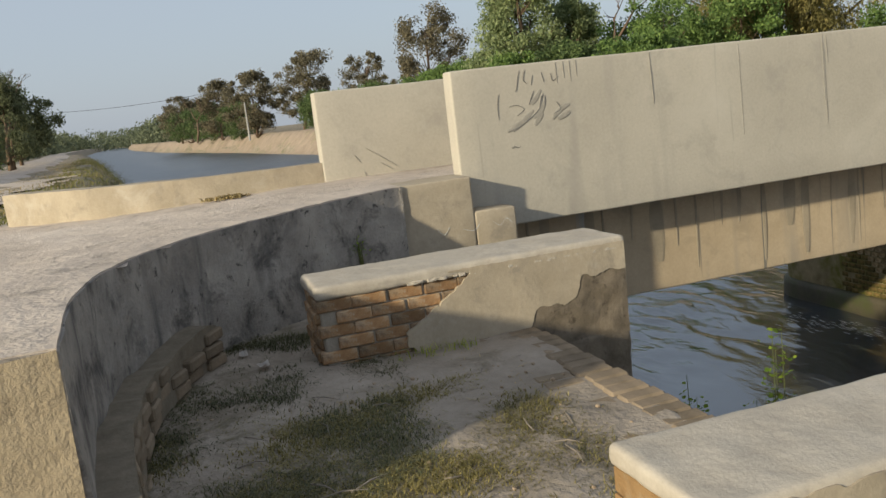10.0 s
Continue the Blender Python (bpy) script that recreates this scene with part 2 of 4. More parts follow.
M["deep"] = leafy("dark_green_leaves", (0.052, 0.09, 0.036), (0.175, 0.235, 0.09))
M["lime"] = leafy("yellow_green_leaves", (0.14, 0.19, 0.03), (0.38, 0.42, 0.085))
M["yellow"] = leafy("sunlit_yellow_leaves", (0.19, 0.23, 0.025), (0.40, 0.43, 0.055))
M["bank_leaf"] = leafy("muted_olive_leaves", (0.075, 0.088, 0.05), (0.20, 0.22, 0.115))
# Far woods: greyed and paled, so distance haze is put into the leaf colour.
M["far_leaf"] = leafy("haze_paled_leaves", (0.09, 0.11, 0.07), (0.21, 0.24, 0.155))
M["brown"] = leafy("brownish_leaves", (0.10, 0.09, 0.062), (0.26, 0.23, 0.155))
M["poplar"] = leafy("poplar_leaves", (0.13, 0.18, 0.085), (0.35, 0.40, 0.20))
M["ink"] = surface("black_paint", (0.035, 0.033, 0.03), (0.06, 0.055, 0.05), 5, 50, 0.1, 0.8, 0.2)
M["smear"] = surface("grey_smear", (0.285, 0.265, 0.23), (0.37, 0.345, 0.30), 20, 80, 0.1, 0.9, 0.1)
M["charcoal"] = surface("charcoal_stroke", (0.13, 0.125, 0.12), (0.24, 0.23, 0.215), 30, 80, 0.1, 0.9, 0.1)
M["chalk"] = surface("chalk", (0.55, 0.56, 0.57), (0.66, 0.66, 0.66), 9, 60, 0.1, 0.9, 0.1)
M["litter"] = surface("paper_litter", (0.55, 0.5, 0.46), (0.75, 0.71, 0.66), 12, 60, 0.2, 0.7, 0.2)
M["pole"] = surface("grey_pole", (0.32, 0.31, 0.29), (0.42, 0.41, 0.38), 3, 30, 0.1, 0.8, 0.2)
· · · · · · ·
• [PROBLEM TO SOLVE]:
Omit each picture, then return all of the listing exactly as it stands.

• [ANSWER FOR THIS EXERCISE]:
10.0 s
Continue the Blender Python (bpy) script that recreates this scene with part 2 of 4. More parts follow.
M["deep"] = leafy("dark_green_leaves", (0.052, 0.09, 0.036), (0.175, 0.235, 0.09))
M["lime"] = leafy("yellow_green_leaves", (0.14, 0.19, 0.03), (0.38, 0.42, 0.085))
M["yellow"] = leafy("sunlit_yellow_leaves", (0.19, 0.23, 0.025), (0.40, 0.43, 0.055))
M["bank_leaf"] = leafy("muted_olive_leaves", (0.075, 0.088, 0.05), (0.20, 0.22, 0.115))
# Far woods: greyed and paled, so distance haze is put into the leaf colour.
M["far_leaf"] = leafy("haze_paled_leaves", (0.09, 0.11, 0.07), (0.21, 0.24, 0.155))
M["brown"] = leafy("brownish_leaves", (0.10, 0.09, 0.062), (0.26, 0.23, 0.155))
M["poplar"] = leafy("poplar_leaves", (0.13, 0.18, 0.085), (0.35, 0.40, 0.20))
M["ink"] = surface("black_paint", (0.035, 0.033, 0.03), (0.06, 0.055, 0.05), 5, 50, 0.1, 0.8, 0.2)
M["smear"] = surface("grey_smear", (0.285, 0.265, 0.23), (0.37, 0.345, 0.30), 20, 80, 0.1, 0.9, 0.1)
M["charcoal"] = surface("charcoal_stroke", (0.13, 0.125, 0.12), (0.24, 0.23, 0.215), 30, 80, 0.1, 0.9, 0.1)
M["chalk"] = surface("chalk", (0.55, 0.56, 0.57), (0.66, 0.66, 0.66), 9, 60, 0.1, 0.9, 0.1)
M["litter"] = surface("paper_litter", (0.55, 0.5, 0.46), (0.75, 0.71, 0.66), 12, 60, 0.2, 0.7, 0.2)
M["pole"] = surface("grey_pole", (0.32, 0.31, 0.29), (0.42, 0.41, 0.38), 3, 30, 0.1, 0.8, 0.2)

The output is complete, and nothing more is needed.